**Given instruction:** Write out every line of the material as it stands, apart from the pictures.

**Dataset content:**
%%
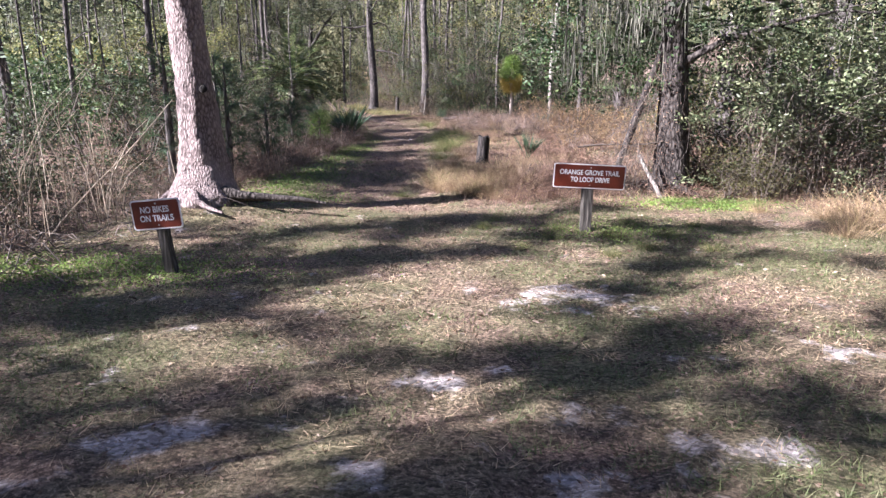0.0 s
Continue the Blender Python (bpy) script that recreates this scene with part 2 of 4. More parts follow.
M_SKIRT = leaf_mat("dead_palm_fronds", [(0.08, 0.06, 0.048), (0.16, 0.12, 0.098), (0.28, 0.225, 0.185)], 0.8, 0.2)
M_OAKLEAF = leaf_mat("oak_leaves", [(0.05, 0.068, 0.034), (0.105, 0.13, 0.065), (0.17, 0.195, 0.105), (0.27, 0.285, 0.17)], 0.34, 0.35)
M_ORANGE = leaf_mat("rusty_shrub_leaves", [(0.16, 0.09, 0.05), (0.27, 0.165, 0.09), (0.36, 0.25, 0.13), (0.30, 0.27, 0.10)], 0.6, 0.35, 0.01)
M_MOSS = leaf_mat("spanish_moss", [(0.07, 0.07, 0.056), (0.12, 0.12, 0.095), (0.19, 0.185, 0.15)], 0.9, 0.3)
M_NEEDLE = leaf_mat("pine_needles_green", [(0.06, 0.11, 0.025), (0.12, 0.19, 0.04), (0.22, 0.28, 0.07)], 0.5, 0.3)
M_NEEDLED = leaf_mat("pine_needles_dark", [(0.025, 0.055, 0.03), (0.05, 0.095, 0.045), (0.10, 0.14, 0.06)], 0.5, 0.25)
M_NEEDLEY = leaf_mat("pine_needles_yellow", [(0.33, 0.23, 0.055), (0.48, 0.34, 0.085), (0.40, 0.37, 0.085)], 0.55, 0.4)
M_PALM = leaf_mat("palm_leaflets", [(0.05, 0.075, 0.028), (0.125, 0.16, 0.06), (0.26, 0.275, 0.135)], 0.4, 0.5)
M_WOODS = leaf_mat("sunlit_woods_leaves", [(0.042, 0.048, 0.022), (0.098, 0.105, 0.052), (0.15, 0.152, 0.082), (0.22, 0.21, 0.122)], 0.8, 0.45)
M_PALMETTO = leaf_mat("palmetto_blades", [(0.025, 0.06, 0.035), (0.05, 0.09, 0.05), (0.09, 0.13, 0.07)], 0.55, 0.2)
M_CLOVER = leaf_mat("bright_low_herbs", [(0.08, 0.135, 0.03), (0.16, 0.24, 0.055), (0.27, 0.35, 0.10)], 0.5, 0.4)
M_SIGN = plain_mat("brown_sign_paint", (0.125, 0.022, 0.010), 0.45, 0, 0.12, 18, 0.05)
M_WHITE = plain_mat("white_sign_paint", (0.74, 0.74, 0.75), 0.5, 0, 0.12, 40, 0.05)
M_BOLT = plain_mat("galvanised_bolt", (0.45, 0.43, 0.41), 0.4, 0.9, 0.2, 60, 0.1)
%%
**Written answer:**
0.0 s
Continue the Blender Python (bpy) script that recreates this scene with part 2 of 4. More parts follow.
M_SKIRT = leaf_mat("dead_palm_fronds", [(0.08, 0.06, 0.048), (0.16, 0.12, 0.098), (0.28, 0.225, 0.185)], 0.8, 0.2)
M_OAKLEAF = leaf_mat("oak_leaves", [(0.05, 0.068, 0.034), (0.105, 0.13, 0.065), (0.17, 0.195, 0.105), (0.27, 0.285, 0.17)], 0.34, 0.35)
M_ORANGE = leaf_mat("rusty_shrub_leaves", [(0.16, 0.09, 0.05), (0.27, 0.165, 0.09), (0.36, 0.25, 0.13), (0.30, 0.27, 0.10)], 0.6, 0.35, 0.01)
M_MOSS = leaf_mat("spanish_moss", [(0.07, 0.07, 0.056), (0.12, 0.12, 0.095), (0.19, 0.185, 0.15)], 0.9, 0.3)
M_NEEDLE = leaf_mat("pine_needles_green", [(0.06, 0.11, 0.025), (0.12, 0.19, 0.04), (0.22, 0.28, 0.07)], 0.5, 0.3)
M_NEEDLED = leaf_mat("pine_needles_dark", [(0.025, 0.055, 0.03), (0.05, 0.095, 0.045), (0.10, 0.14, 0.06)], 0.5, 0.25)
M_NEEDLEY = leaf_mat("pine_needles_yellow", [(0.33, 0.23, 0.055), (0.48, 0.34, 0.085), (0.40, 0.37, 0.085)], 0.55, 0.4)
M_PALM = leaf_mat("palm_leaflets", [(0.05, 0.075, 0.028), (0.125, 0.16, 0.06), (0.26, 0.275, 0.135)], 0.4, 0.5)
M_WOODS = leaf_mat("sunlit_woods_leaves", [(0.042, 0.048, 0.022), (0.098, 0.105, 0.052), (0.15, 0.152, 0.082), (0.22, 0.21, 0.122)], 0.8, 0.45)
M_PALMETTO = leaf_mat("palmetto_blades", [(0.025, 0.06, 0.035), (0.05, 0.09, 0.05), (0.09, 0.13, 0.07)], 0.55, 0.2)
M_CLOVER = leaf_mat("bright_low_herbs", [(0.08, 0.135, 0.03), (0.16, 0.24, 0.055), (0.27, 0.35, 0.10)], 0.5, 0.4)
M_SIGN = plain_mat("brown_sign_paint", (0.125, 0.022, 0.010), 0.45, 0, 0.12, 18, 0.05)
M_WHITE = plain_mat("white_sign_paint", (0.74, 0.74, 0.75), 0.5, 0, 0.12, 40, 0.05)
M_BOLT = plain_mat("galvanised_bolt", (0.45, 0.43, 0.41), 0.4, 0.9, 0.2, 60, 0.1)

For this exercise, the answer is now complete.